Matthew McConaughey won an Oscar for his role in 2013's "Dallas Buyers Club."
Dallas Buyers Club/Truth Entertainment

But the actor eventually decided to continue acting, and he told Winfrey that a change in attitude was in order.

"Just the same way I went to Australia for a year and stayed on a handshake, I was in," McConaughey said. "And I started to get that feeling that even though the harder this gets, this means there's more reward on the other side. Stick with it, stay in it, don't pull the parachute, McConaughey." 

And while McConaughey ultimately didn't go on to teach high schoolers full-time, he did join the faculty of the University of Texas at Austin in August 2019 as a professor after working with the school as a visiting instructor. 

This isn't the first time McConaughey has spoken out about his decision to pursue more serious roles in lieu of rom-coms. 

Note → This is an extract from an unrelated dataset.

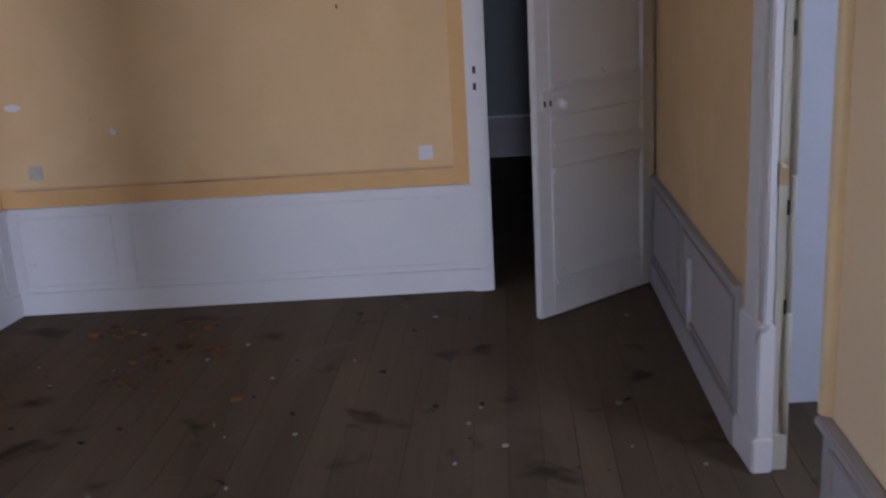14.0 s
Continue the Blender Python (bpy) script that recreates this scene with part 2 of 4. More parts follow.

In an excerpt from his new book "Greenlights," the actor said that after he'd starred in films like "How to Lose a Guy in 10 Days," he decided to forgo romantic movies entirely — which led to him turning down $14.5 million (one of the biggest paychecks of his career) to star in an unnamed rom-com. 

"I declined the offer," McConaughey said. "If I couldn't do what I wanted, I wasn't going to do what I didn't, no matter the price."